Note: Guidance is based on estimates and assumptions including, but not limited to, mineral resource and reserve estimates, grade and continuity of interpreted geological formations and metallurgical recovery performance. Please refer to the Company's SEDAR+ and EDGAR filings, including the most recent Annual Information Form ("AIF"), for a detailed summary of risk factors.

(1) Gold concentrate sales over the projection period related to Xavantina's stockpiled gold concentrate remain subject to ongoing sampling.

2026 COST GUIDANCE

2026 copper C1 cash cost guidance on a consolidated basis is $2.15 to $2.35 per pound of copper produced. This is based on C1 cash cost guidance ranges of $2.30 to $2.50 per pound for the Caraíba Operations and $1.95 to $2.15 per pound at the Tucumã Operation.

At the Xavantina Operations, the C1 cash cost guidance range for ounces produced from mining and processing operations is $1,000 to $1,250 per ounce, reflecting lower planned mined and processed gold grades. The AISC guidance range for 2026 is $2,000 to $2,500 per ounce of gold produced.

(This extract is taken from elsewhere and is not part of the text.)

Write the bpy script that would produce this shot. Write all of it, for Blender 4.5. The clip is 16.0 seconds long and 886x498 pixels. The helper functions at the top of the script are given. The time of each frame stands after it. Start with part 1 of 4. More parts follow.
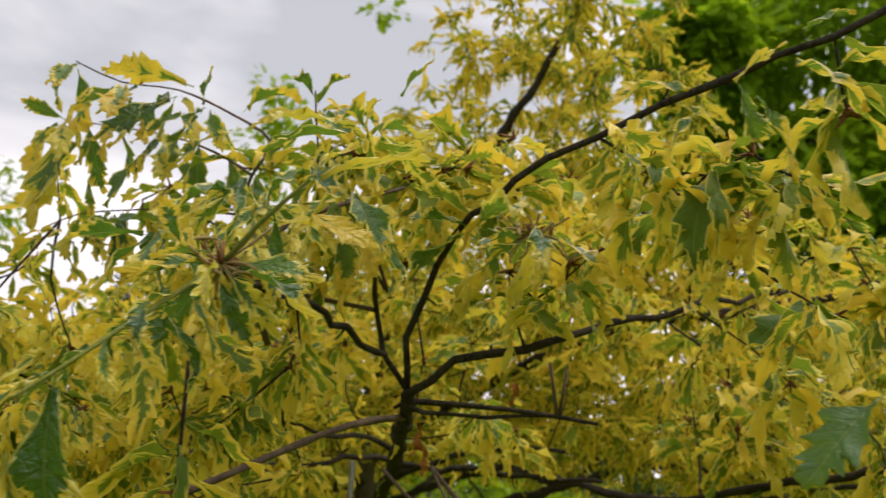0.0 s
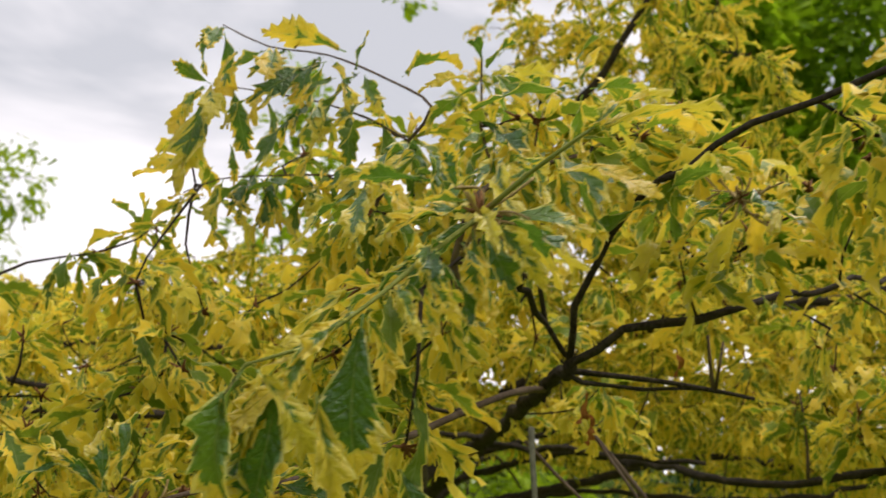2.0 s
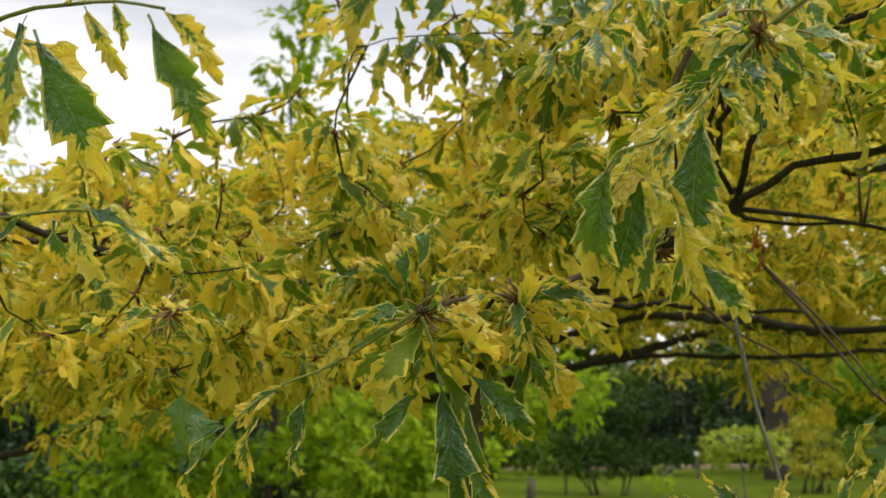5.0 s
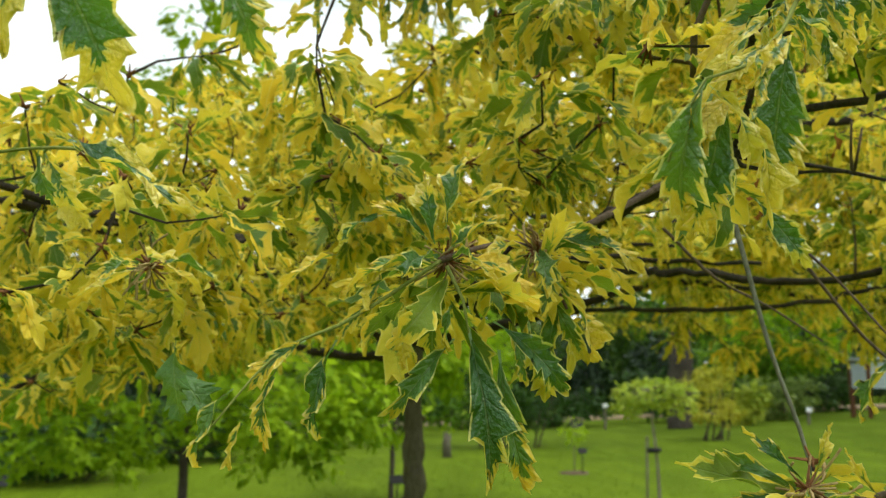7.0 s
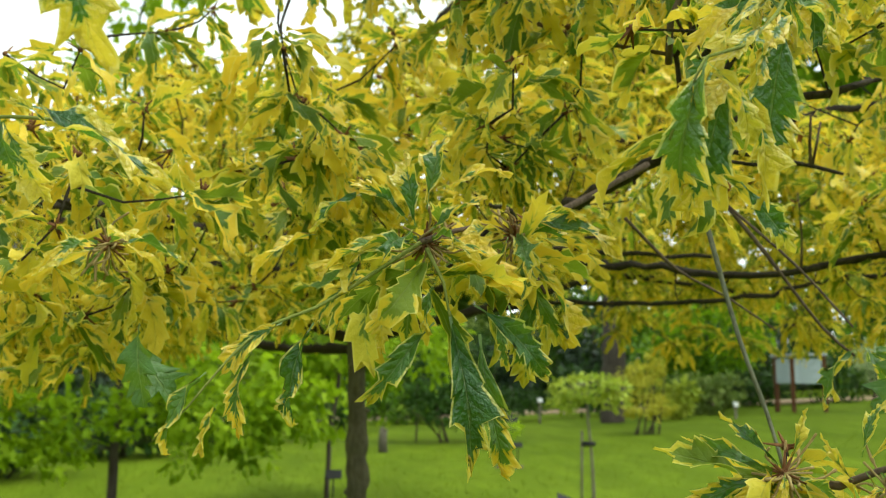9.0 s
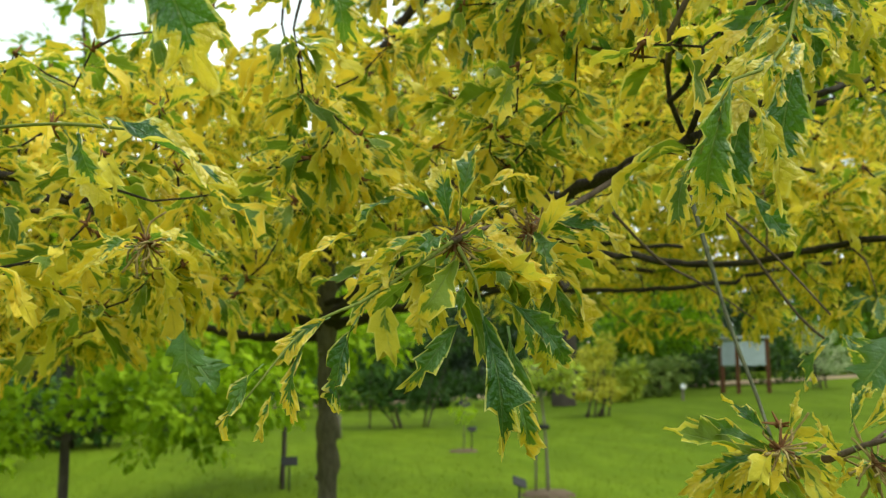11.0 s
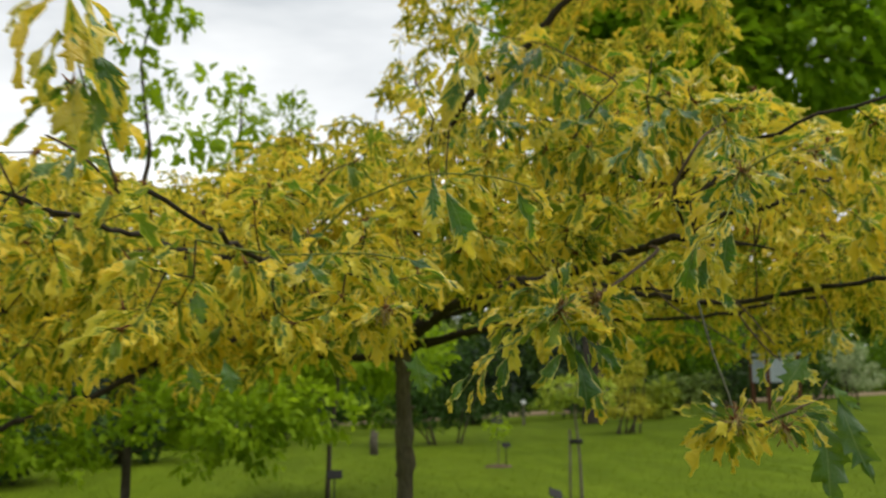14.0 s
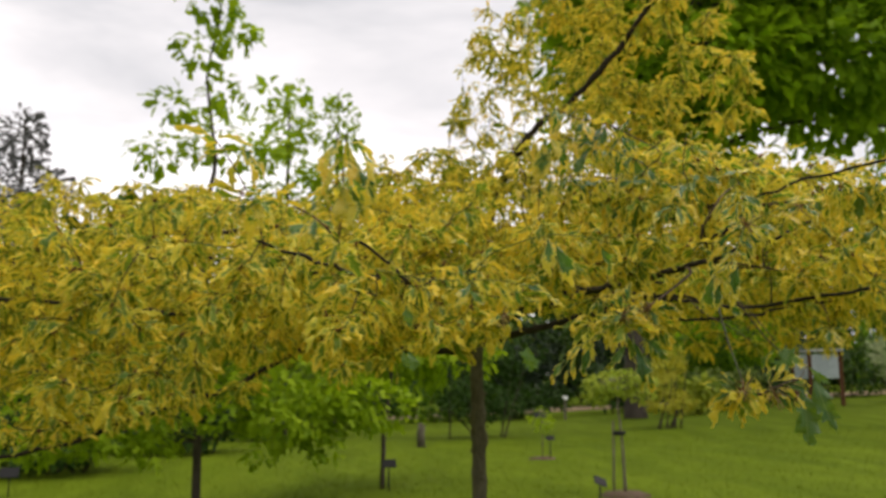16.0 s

Copper C1 Cash Cost ($/lb)  
Caraíba Operations $2.30 - $2.50
Tucumã Operation $1.95 - $2.15
Consolidated Copper Operations $2.15 - $2.35
Gold C1 Cash Cost ($/oz) $1,000 - $1,250
Gold All-In Sustaining Cost ($/oz) $2,000 - $2,500

Note: C1 Cash Costs and AISC are non-IFRS measures. Please see the Notes section of this press release for additional information.

2026 CAPITAL EXPENDITURE GUIDANCE

Total capital expenditures in 2026 are expected to range between $275 to $320 million. Capital expenditures at the existing operations are expected in the range of $245 to $280 million and include growth capital of approximately $80 million related to the continued construction of the Pilar Mine's new shaft and ancillary infrastructure at the Caraíba Operations, as well as investments in additional mine ventilation, development, and equipment to support future growth at the Xavantina Operations. The Company expects to spend an additional $30 to $40 million to continue advancing Furnas exploration, engineering, and permitting workstreams, as well as advancing several exploration opportunities within the Company's portfolio.